Each of these powers, in spite of having differing goals in the region, has common interests in its stability and the avoidance of war. the international community, therefore, stands united in the goal of mediating between Asmara and Addis Ababa.

Preventing escalation will require coordinated diplomatic pressure and practical incentives. Direct talks between Addis Ababa and Asmara remain essential. International partners should reassure that its sovereignty is not up for discussion, while reassuring Ethiopia that its coastal concerns can be addressed through legal agreements and investment in shared port infrastructure. Eritrea, for its part, must see diplomatic pressure to withdraw its forces from Ethiopian soil and halt support for rebel groups. Targeted sanctions and the promise of economic engagement can help reinforce these messages.

Regional institutions should play a central role. The African Union and IGAD can provide mediation platforms, while trusted neighbors such as Kenya, Saudi Arabia, or Turkey could quietly convey security assurances. External powers should resist one-sided narratives, urging both governments to commit to dialogue while privately discouraging Eritrean brinkmanship.
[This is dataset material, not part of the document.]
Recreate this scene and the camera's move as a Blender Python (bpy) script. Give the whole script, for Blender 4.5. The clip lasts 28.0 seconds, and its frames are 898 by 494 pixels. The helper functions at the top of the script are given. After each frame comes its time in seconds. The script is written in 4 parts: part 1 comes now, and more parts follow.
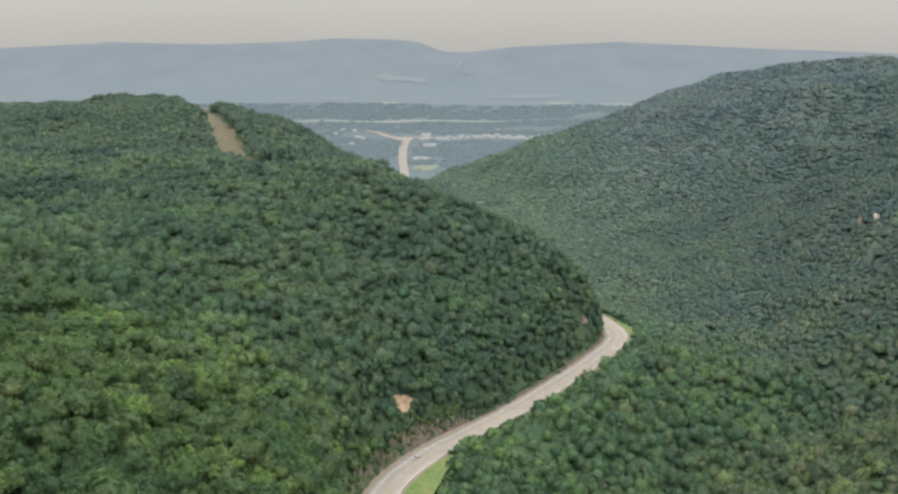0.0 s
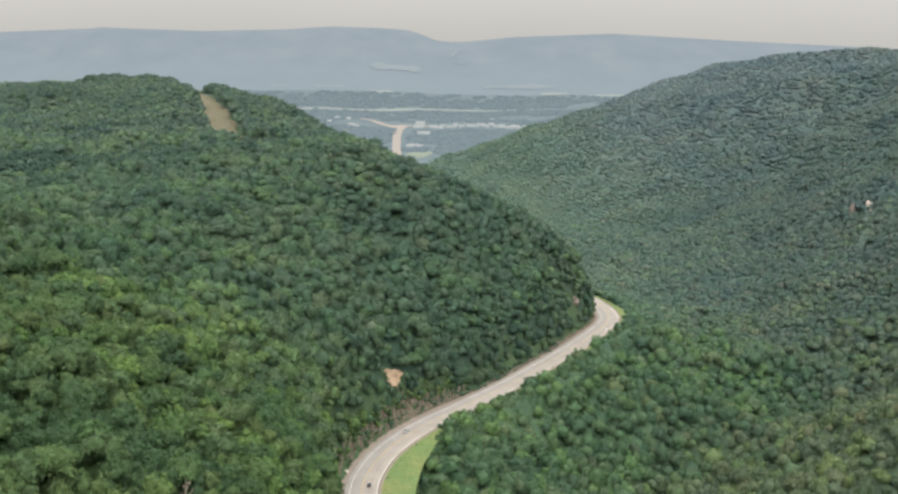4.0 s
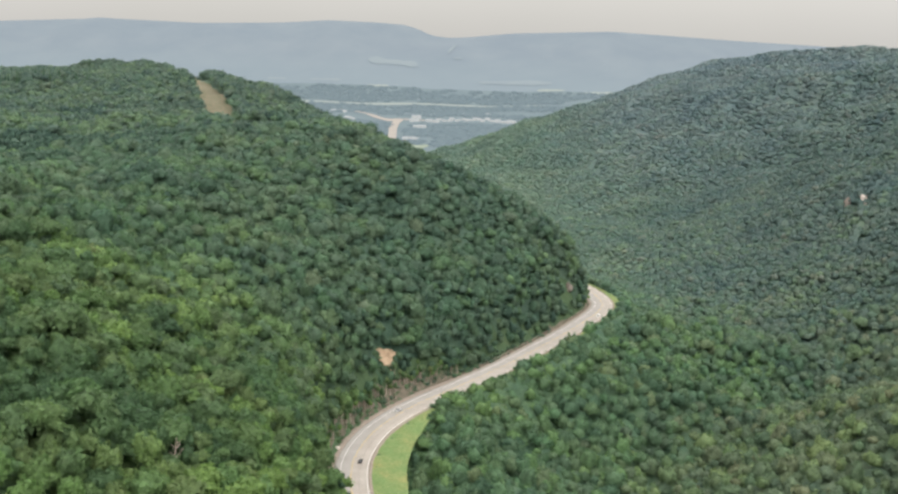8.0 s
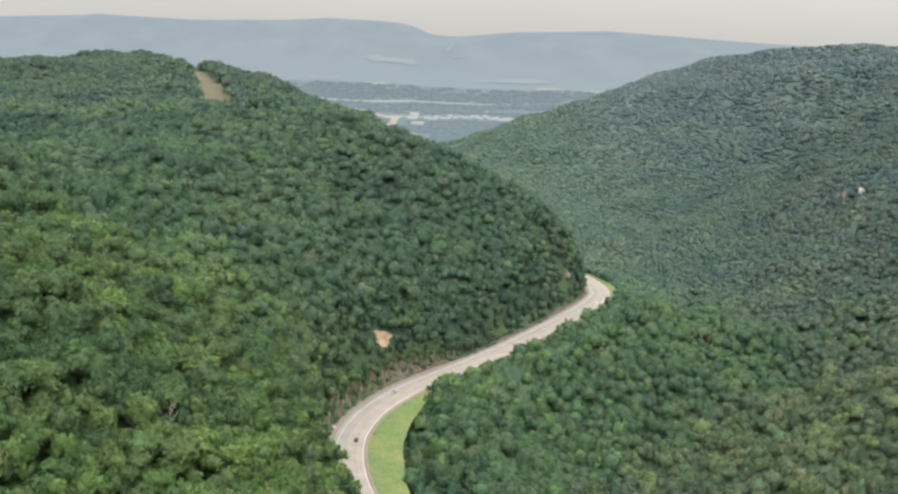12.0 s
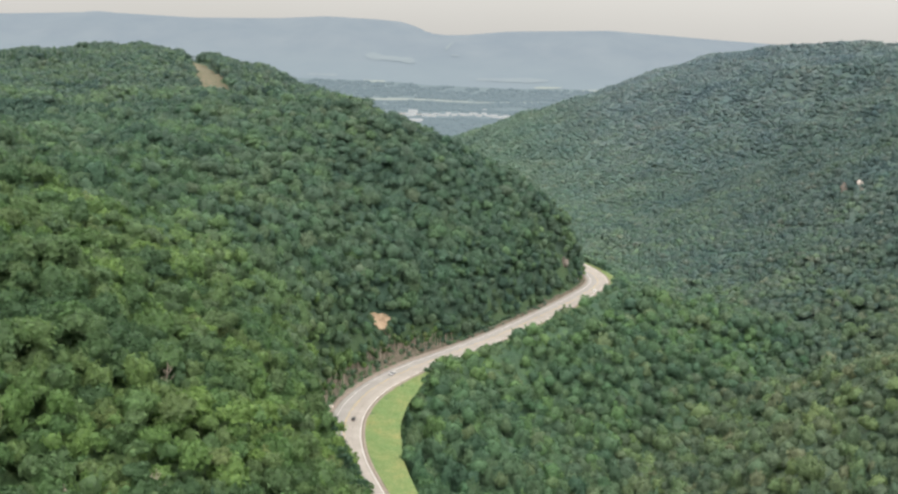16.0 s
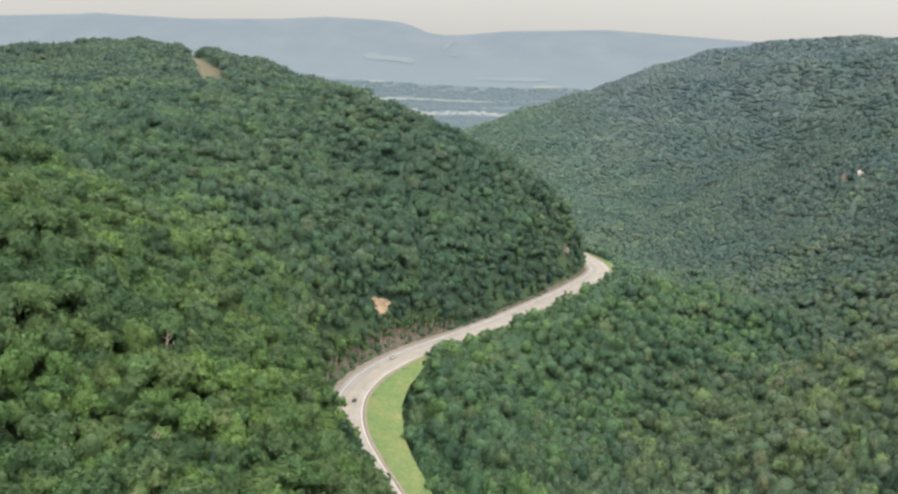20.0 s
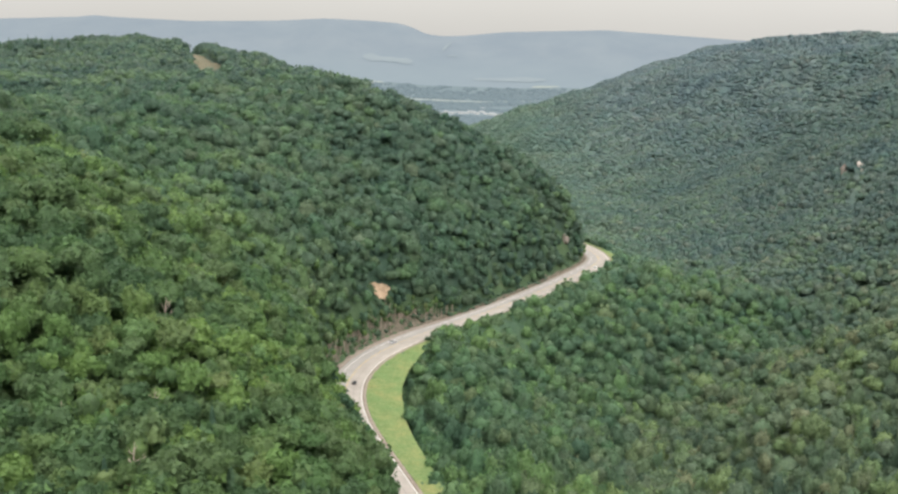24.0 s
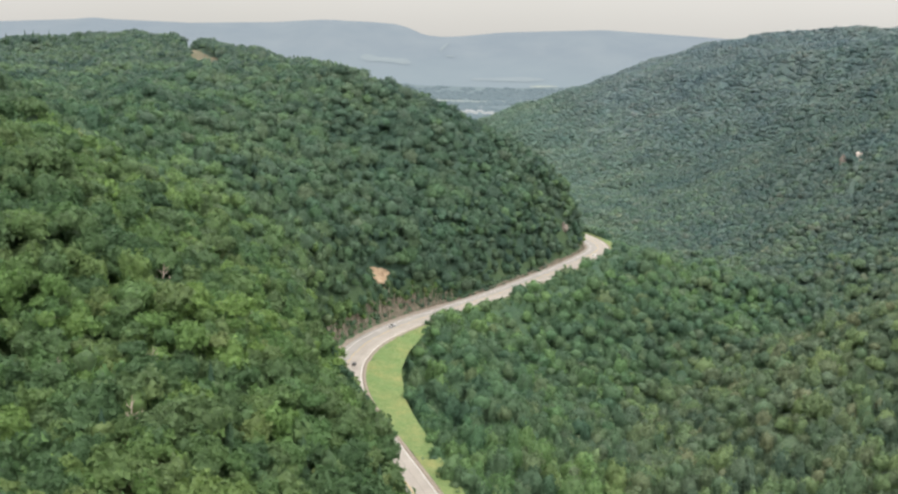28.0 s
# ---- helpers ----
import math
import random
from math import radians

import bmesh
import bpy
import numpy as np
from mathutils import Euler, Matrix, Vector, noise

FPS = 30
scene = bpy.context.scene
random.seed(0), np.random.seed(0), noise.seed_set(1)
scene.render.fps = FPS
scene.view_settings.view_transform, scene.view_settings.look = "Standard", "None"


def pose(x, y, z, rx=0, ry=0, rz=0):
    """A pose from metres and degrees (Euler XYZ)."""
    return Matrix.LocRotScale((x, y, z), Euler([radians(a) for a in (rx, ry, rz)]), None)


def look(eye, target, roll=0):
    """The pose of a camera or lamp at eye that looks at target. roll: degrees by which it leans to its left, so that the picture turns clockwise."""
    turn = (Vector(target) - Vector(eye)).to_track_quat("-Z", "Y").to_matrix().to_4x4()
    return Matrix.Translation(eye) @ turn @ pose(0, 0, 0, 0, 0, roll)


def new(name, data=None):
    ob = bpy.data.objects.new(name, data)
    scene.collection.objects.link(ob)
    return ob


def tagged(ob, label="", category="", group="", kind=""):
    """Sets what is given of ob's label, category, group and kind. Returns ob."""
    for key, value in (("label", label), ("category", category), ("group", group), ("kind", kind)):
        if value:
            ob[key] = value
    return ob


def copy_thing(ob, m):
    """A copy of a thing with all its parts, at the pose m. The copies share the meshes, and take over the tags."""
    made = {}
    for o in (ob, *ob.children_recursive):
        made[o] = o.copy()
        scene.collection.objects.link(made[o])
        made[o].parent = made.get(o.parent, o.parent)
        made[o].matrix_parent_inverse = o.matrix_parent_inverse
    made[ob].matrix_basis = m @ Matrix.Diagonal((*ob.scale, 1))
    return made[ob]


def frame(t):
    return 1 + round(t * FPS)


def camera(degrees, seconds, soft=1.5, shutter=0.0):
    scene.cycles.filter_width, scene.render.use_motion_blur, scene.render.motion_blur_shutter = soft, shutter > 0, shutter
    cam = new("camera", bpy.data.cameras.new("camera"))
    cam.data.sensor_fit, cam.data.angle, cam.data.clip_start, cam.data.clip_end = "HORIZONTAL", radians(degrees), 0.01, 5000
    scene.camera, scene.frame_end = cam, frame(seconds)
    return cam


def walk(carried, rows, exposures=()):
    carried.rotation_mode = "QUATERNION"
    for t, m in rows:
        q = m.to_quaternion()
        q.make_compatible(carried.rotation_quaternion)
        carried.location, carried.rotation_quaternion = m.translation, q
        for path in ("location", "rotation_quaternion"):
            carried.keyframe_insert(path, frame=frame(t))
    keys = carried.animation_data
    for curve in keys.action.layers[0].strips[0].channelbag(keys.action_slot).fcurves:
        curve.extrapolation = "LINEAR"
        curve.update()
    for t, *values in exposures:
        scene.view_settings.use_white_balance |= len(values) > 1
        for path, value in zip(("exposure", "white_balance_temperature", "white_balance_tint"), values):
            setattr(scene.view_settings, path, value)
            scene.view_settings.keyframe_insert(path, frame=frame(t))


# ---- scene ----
cam = camera(46.0, 28.0, soft=2.5)
METRES, EYE, TILT, LEAN, TURN = 75.0, 216.0, -10.61, 0.0, 0.0
ROWS = [
    (0.0, 0.0002, -0.0000, 0.0001, 0.059, 0.021, -0.002),
    (0.5, 0.0049, 0.0003, -0.0170, 0.051, -0.034, -0.065),
    (1.0, 0.0082, 0.0014, -0.0343, 0.022, -0.095, -0.118),
    (1.5, 0.0100, 0.0035, -0.0521, -0.019, -0.154, -0.172),
    (2.0, 0.0103, 0.0065, -0.0698, -0.069, -0.200, -0.238),
    (2.5, 0.0095, 0.0103, -0.0867, -0.128, -0.243, -0.326),
    (3.0, 0.0082, 0.0146, -0.1034, -0.193, -0.291, -0.428),
    (3.5, 0.0070, 0.0183, -0.1202, -0.261, -0.338, -0.518),
    (5.5, 0.0093, 0.0290, -0.1889, -0.468, -0.422, -1.053),
    (6.0, 0.0088, 0.0309, -0.2047, -0.500, -0.440, -1.120),
    (6.5, 0.0088, 0.0324, -0.2209, -0.528, -0.457, -1.241),
    (7.0, 0.0094, 0.0339, -0.2383, -0.564, -0.467, -1.358),
    (7.5, 0.0103, 0.0356, -0.2561, -0.597, -0.461, -1.411),
    (8.0, 0.0104, 0.0368, -0.2733, -0.623, -0.455, -1.437),
    (8.5, 0.0097, 0.0378, -0.2896, -0.647, -0.459, -1.492),
    (9.0, 0.0091, 0.0393, -0.3062, -0.681, -0.461, -1.584),
    (9.5, 0.0092, 0.0417, -0.3239, -0.729, -0.450, -1.678),
    (10.0, 0.0101, 0.0448, -0.3423, -0.765, -0.431, -1.728),
    (10.5, 0.0109, 0.0484, -0.3615, -0.772, -0.416, -1.739),
    (11.0, 0.0114, 0.0517, -0.3805, -0.761, -0.400, -1.737),
    (11.5, 0.0118, 0.0536, -0.3987, -0.756, -0.384, -1.749),
    (12.0, 0.0127, 0.0548, -0.4164, -0.769, -0.372, -1.783),
    (12.5, 0.0139, 0.0564, -0.4344, -0.791, -0.363, -1.826),
    (14.5, 0.0169, 0.0671, -0.5070, -0.865, -0.338, -2.019),
    (15.0, 0.0168, 0.0703, -0.5245, -0.864, -0.309, -1.995),
    (15.5, 0.0161, 0.0733, -0.5423, -0.869, -0.293, -1.996),
    (16.0, 0.0156, 0.0758, -0.5601, -0.877, -0.278, -1.985),
    (16.5, 0.0152, 0.0788, -0.5778, -0.879, -0.258, -1.944),
    (17.0, 0.0146, 0.0823, -0.5955, -0.878, -0.242, -1.900),
    (17.5, 0.0141, 0.0857, -0.6127, -0.877, -0.226, -1.862),
    (18.0, 0.0140, 0.0892, -0.6299, -0.871, -0.203, -1.828),
    (18.5, 0.0143, 0.0923, -0.6470, -0.867, -0.182, -1.802),
    (19.0, 0.0144, 0.0948, -0.6642, -0.872, -0.167, -1.779),
    (19.5, 0.0143, 0.0970, -0.6816, -0.883, -0.150, -1.749),
    (20.0, 0.0142, 0.0990, -0.6986, -0.895, -0.129, -1.719),
    (20.5, 0.0140, 0.1011, -0.7155, -0.912, -0.109, -1.697),
    (21.0, 0.0141, 0.1031, -0.7325, -0.921, -0.094, -1.677),
    (21.5, 0.0148, 0.1053, -0.7494, -0.917, -0.073, -1.651),
    (23.5, 0.0173, 0.1173, -0.8187, -0.923, 0.040, -1.456),
    (24.0, 0.0175, 0.1205, -0.8362, -0.926, 0.069, -1.431),
    (24.5, 0.0168, 0.1235, -0.8536, -0.940, 0.096, -1.401),
    (25.0, 0.0162, 0.1268, -0.8716, -0.956, 0.124, -1.365),
    (25.5, 0.0160, 0.1306, -0.8905, -0.966, 0.157, -1.316),
    (26.0, 0.0160, 0.1347, -0.9089, -0.974, 0.186, -1.266),
    (26.5, 0.0160, 0.1391, -0.9265, -0.977, 0.209, -1.225),
    (27.0, 0.0158, 0.1435, -0.9440, -0.983, 0.233, -1.191),
    (27.5, 0.0157, 0.1470, -0.9612, -0.996, 0.251, -1.161),
    (28.0, 0.0162, 0.1495, -0.9781, -1.006, 0.255, -1.147),
]
walk(cam, [(t, pose(0, 0, EYE, TILT, LEAN, TURN) @ pose(METRES * x, METRES * y, METRES * z, 90 + pitch, roll, yaw)) for t, x, y, z, yaw, pitch, roll in ROWS],
     [(0.0, -0.12), (4.0, 0.04), (10.0, 0.15), (28.0, 0.2)])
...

The tools exist: diplomatic pressure, economic incentives, and multilateral forums, to defuse this crisis if deployed quickly and consistently.

However unlikely, Global powers, with the aid of Gulf states and regional organizations, should facilitate the revival of the 2018 peace agreement or the making of a new framework that addresses the concerns of both Eritrea and Ethiopia.

The alternative, a return to war, would be disastrous for the Horn of Africa and for the global economy. The Red Sea is too vital, and the humanitarian costs too grave, for the international community to allow old rivalries to spiral into open conflict again.